INPUT ROWS
■ ■ ■ ■
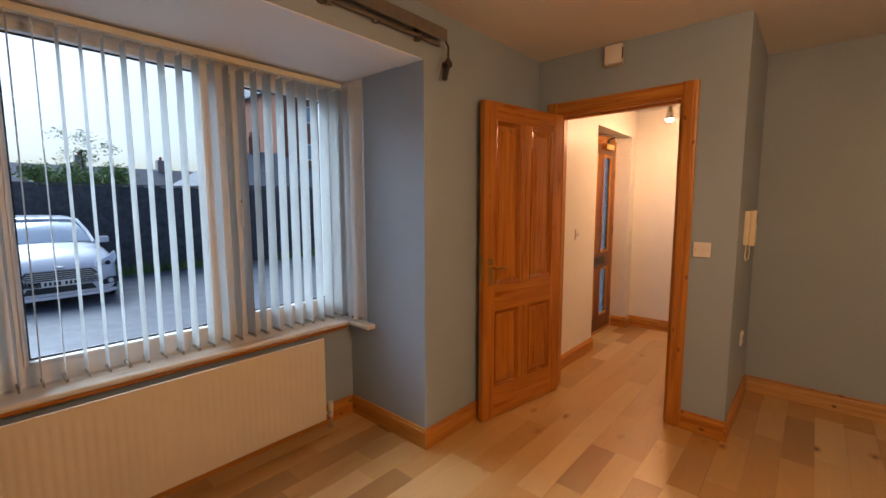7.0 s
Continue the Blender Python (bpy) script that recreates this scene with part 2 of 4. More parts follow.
■ ■ ■ ■
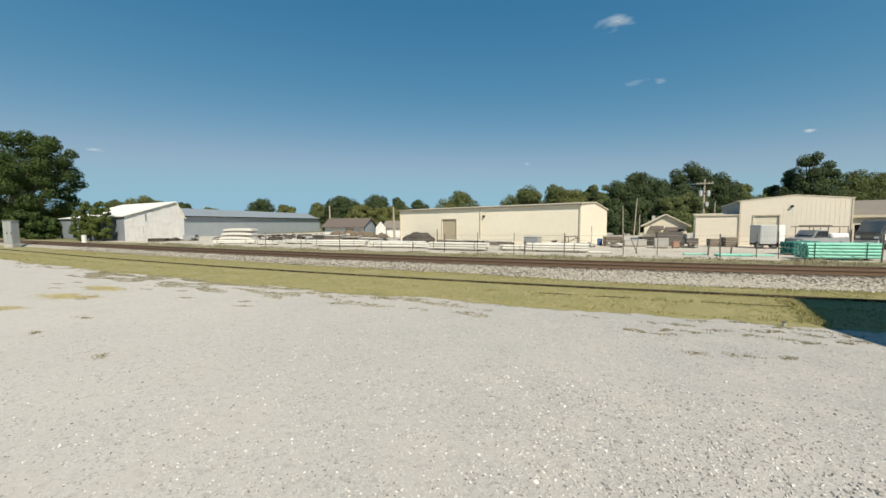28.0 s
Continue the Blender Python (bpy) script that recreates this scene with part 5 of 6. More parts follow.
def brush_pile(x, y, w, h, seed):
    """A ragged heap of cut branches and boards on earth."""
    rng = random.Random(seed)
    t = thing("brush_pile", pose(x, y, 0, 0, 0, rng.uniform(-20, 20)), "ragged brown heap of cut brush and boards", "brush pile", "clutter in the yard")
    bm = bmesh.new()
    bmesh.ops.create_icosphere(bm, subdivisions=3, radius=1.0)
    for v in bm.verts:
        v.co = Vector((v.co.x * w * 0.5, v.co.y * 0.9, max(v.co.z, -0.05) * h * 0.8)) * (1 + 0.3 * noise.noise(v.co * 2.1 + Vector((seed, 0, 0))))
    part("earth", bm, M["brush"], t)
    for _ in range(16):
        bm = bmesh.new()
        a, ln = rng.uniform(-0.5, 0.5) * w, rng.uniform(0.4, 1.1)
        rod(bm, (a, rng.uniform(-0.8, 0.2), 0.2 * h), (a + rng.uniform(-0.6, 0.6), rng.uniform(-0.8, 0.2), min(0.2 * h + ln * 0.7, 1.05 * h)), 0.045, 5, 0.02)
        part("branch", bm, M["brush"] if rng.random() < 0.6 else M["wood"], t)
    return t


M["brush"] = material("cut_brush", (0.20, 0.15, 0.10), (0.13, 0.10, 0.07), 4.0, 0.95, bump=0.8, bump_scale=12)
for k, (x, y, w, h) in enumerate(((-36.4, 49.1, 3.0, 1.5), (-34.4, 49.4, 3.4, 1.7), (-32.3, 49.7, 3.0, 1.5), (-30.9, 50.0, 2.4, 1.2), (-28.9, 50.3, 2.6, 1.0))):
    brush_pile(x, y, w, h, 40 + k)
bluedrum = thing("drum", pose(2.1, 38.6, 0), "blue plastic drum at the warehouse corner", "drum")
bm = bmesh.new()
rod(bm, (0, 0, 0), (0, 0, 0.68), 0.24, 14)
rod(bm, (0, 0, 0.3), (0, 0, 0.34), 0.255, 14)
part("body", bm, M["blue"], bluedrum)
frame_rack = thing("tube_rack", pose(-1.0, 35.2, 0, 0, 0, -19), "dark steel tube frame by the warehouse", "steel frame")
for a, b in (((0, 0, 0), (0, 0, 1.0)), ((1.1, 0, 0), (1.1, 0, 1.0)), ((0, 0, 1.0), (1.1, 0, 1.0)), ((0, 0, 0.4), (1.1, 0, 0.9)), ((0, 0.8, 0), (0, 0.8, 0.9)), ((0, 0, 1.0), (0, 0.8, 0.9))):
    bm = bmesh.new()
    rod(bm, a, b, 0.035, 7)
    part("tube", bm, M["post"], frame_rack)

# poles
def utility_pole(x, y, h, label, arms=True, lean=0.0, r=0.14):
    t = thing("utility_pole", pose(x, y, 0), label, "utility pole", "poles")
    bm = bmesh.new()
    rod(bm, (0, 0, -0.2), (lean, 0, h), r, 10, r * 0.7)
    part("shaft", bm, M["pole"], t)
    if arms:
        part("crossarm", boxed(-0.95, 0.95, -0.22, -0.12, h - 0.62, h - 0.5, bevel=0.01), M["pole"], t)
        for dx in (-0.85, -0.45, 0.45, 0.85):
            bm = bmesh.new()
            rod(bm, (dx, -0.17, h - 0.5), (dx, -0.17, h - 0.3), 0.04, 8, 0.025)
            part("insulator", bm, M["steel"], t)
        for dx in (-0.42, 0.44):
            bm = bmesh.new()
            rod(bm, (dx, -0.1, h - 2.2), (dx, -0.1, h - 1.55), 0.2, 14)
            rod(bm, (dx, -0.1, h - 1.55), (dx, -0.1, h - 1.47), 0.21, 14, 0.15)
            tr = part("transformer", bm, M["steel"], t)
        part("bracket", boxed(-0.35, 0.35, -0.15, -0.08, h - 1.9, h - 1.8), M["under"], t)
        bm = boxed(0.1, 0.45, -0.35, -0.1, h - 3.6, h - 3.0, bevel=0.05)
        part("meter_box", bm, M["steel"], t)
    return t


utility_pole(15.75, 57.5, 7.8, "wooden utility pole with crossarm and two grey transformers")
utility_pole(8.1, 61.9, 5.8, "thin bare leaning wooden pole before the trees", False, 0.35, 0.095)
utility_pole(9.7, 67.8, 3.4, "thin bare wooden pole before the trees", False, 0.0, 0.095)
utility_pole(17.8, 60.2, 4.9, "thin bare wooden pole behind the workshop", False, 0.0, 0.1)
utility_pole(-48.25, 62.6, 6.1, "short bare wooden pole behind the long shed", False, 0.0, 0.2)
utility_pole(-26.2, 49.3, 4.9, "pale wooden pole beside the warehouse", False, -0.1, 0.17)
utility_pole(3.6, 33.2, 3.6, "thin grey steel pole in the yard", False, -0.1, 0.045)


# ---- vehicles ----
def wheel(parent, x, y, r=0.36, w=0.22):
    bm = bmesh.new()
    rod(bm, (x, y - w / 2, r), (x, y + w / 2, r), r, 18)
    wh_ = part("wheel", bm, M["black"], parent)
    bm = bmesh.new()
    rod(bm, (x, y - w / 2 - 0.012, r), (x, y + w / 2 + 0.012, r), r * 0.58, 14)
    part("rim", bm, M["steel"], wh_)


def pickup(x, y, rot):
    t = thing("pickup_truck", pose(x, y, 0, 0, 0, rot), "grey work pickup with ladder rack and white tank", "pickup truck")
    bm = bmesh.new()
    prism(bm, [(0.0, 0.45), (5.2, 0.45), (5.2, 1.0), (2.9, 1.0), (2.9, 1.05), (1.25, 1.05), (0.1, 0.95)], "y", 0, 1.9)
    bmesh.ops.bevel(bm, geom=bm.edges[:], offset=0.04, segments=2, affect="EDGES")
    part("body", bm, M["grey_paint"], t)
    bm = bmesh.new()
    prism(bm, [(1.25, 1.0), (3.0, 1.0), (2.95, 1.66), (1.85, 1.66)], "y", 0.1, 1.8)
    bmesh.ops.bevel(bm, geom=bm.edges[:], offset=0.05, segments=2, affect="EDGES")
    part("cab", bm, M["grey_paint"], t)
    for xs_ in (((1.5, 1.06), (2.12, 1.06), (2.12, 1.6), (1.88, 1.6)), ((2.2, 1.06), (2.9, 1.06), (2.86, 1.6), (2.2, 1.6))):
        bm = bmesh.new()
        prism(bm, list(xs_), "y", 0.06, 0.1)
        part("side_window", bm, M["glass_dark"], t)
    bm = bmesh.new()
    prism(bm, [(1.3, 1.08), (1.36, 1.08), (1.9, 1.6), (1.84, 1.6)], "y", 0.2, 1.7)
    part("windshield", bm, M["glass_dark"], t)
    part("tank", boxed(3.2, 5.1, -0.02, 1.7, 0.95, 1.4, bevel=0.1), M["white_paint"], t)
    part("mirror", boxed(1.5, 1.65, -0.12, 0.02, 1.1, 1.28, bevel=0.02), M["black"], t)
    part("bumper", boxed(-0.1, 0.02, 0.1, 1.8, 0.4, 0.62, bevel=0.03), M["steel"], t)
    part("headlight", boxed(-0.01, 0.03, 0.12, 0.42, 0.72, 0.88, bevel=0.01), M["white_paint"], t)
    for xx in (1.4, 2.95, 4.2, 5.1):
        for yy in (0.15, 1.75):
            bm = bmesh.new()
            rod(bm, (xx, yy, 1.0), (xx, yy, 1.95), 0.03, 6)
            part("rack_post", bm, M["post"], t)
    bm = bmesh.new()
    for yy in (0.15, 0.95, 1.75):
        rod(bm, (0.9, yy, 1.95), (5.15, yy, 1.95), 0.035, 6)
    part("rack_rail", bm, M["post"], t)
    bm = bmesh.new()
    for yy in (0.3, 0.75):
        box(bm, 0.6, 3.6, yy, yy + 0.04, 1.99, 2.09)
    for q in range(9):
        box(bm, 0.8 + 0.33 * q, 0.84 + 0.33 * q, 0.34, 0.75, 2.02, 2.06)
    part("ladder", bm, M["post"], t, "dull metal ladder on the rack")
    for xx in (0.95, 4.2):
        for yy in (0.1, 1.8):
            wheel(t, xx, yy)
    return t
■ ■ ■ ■
EXERCISE
Your task is to gather all lines from the entries above that hold the word "Python".

SOLUTION TO THIS EXERCISE
Continue the Blender Python (bpy) script that recreates this scene with part 2 of 4. More parts follow.
Continue the Blender Python (bpy) script that recreates this scene with part 5 of 6. More parts follow.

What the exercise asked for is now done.